Creditors: superb performances and subtle direction
- Gareth K Vile
- 8 May 2018
A nasty piece of misogyny, exposed
Stinking of vicious misogyny, Strindberg's Creditors presents an abhorrent act of revenge on a woman, Tekla (Adura Onashile) by her ex-husband Gustav (Stuart McQuarrie). The first act features the ex-husband persuading her current husband Adolf (Edward Franklin) that Tekla is a dangerous, ignorant woman and his love for her is wretched weakness. Inevitably, Gustav turns his attention to Tekla and destroys her too.
Fortunately, Strindberg's brazen and leaden script, adapted by David Greig, finds a subtle director in Stuart Laing. Waiting until the final act to bring his distinctive use of film and video projection, he allows Strindberg to unfold his opinions in an uncomplicated first and second act. When he introduces projection, the attention to Tekla's reactions to Gustav exposes the nastiness embedded in Strindberg's ideas.

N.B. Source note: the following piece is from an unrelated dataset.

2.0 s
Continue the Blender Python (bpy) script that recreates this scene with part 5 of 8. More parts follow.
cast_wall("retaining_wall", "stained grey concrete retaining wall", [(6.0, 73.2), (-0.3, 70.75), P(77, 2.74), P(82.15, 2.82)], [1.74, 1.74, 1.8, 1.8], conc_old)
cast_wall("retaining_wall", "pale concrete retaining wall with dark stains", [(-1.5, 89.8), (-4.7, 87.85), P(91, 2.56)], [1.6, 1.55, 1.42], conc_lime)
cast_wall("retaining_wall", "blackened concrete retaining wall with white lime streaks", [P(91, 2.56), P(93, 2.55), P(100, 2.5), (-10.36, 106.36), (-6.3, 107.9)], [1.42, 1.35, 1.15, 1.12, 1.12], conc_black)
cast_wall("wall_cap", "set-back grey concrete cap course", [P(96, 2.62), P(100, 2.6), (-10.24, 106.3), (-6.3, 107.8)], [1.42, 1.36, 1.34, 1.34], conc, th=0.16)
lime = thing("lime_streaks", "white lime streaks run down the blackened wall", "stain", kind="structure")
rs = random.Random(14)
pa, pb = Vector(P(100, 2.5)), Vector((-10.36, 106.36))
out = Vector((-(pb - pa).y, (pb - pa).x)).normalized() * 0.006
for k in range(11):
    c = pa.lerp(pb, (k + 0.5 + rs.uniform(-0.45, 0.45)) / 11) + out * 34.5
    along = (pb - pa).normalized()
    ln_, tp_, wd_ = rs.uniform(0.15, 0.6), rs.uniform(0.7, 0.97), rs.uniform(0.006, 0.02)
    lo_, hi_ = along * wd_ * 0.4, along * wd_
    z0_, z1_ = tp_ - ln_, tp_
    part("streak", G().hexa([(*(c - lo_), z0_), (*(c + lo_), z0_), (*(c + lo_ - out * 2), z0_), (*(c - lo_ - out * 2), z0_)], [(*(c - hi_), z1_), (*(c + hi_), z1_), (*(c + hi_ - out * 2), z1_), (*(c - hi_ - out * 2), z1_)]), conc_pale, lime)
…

Onashile's superb performance makes Tekla the sympathetic victim, the innocent sacrificed for Gustav's masculine philosophy. Far from being a respectful production of a classic, Laing attacks the script and lays its message bare. Creditors is a handbook for the abusive husband that shares gender politics with many Men's Rights Activist YouTube videos.
In the finale, there is some commentary by Strindberg on the consequences of Gustav's behaviour, but Laing can only just contain the misogyny: awkward physical theatre interludes with four girl guides frame the scenes suggesting a rescue party is, at least, circling the battling trio, and the final image, of a flashlight disappearing into the darkness is a tableau of desperation, with Adolph apparently dead and Tekla distressed.

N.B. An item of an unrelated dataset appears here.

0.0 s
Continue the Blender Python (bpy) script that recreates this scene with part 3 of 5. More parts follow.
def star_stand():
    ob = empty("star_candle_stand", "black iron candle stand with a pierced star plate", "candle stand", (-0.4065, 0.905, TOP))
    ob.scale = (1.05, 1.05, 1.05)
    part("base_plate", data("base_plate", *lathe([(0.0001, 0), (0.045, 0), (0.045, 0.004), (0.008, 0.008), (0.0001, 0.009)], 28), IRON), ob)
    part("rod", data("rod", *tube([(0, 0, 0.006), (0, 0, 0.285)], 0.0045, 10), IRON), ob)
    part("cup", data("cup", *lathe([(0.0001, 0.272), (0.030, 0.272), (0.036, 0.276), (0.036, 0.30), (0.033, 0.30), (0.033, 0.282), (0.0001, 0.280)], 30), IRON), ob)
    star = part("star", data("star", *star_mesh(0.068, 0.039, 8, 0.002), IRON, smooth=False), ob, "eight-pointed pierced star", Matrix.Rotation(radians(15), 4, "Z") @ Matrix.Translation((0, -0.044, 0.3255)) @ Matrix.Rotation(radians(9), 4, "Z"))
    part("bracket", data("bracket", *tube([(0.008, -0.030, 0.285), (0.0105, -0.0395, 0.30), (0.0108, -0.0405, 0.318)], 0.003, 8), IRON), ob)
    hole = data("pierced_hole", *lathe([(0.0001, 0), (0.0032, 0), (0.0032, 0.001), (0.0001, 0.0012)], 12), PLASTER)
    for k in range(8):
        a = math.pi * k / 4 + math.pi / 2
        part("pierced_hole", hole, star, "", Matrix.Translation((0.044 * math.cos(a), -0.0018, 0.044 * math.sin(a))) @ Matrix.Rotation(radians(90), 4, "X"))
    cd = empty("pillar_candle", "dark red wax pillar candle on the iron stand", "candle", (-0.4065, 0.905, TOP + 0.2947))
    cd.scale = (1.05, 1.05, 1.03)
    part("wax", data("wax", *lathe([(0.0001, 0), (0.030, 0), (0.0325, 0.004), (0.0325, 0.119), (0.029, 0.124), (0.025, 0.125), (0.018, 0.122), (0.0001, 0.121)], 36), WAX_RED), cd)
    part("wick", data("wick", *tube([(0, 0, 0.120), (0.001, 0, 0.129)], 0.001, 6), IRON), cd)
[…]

It's a bracing production that argues against the script's message (and its trite naturalism, lazy rhetoric and drab dialogues), with typically intelligent and bravura direction by Laing: Onashile's brilliance emphasises the raw viciousness of a philosophy that rejects compassion and imagines a humanity responsible only to its own will.
Royal Lyceum, Edinburgh until 12 May.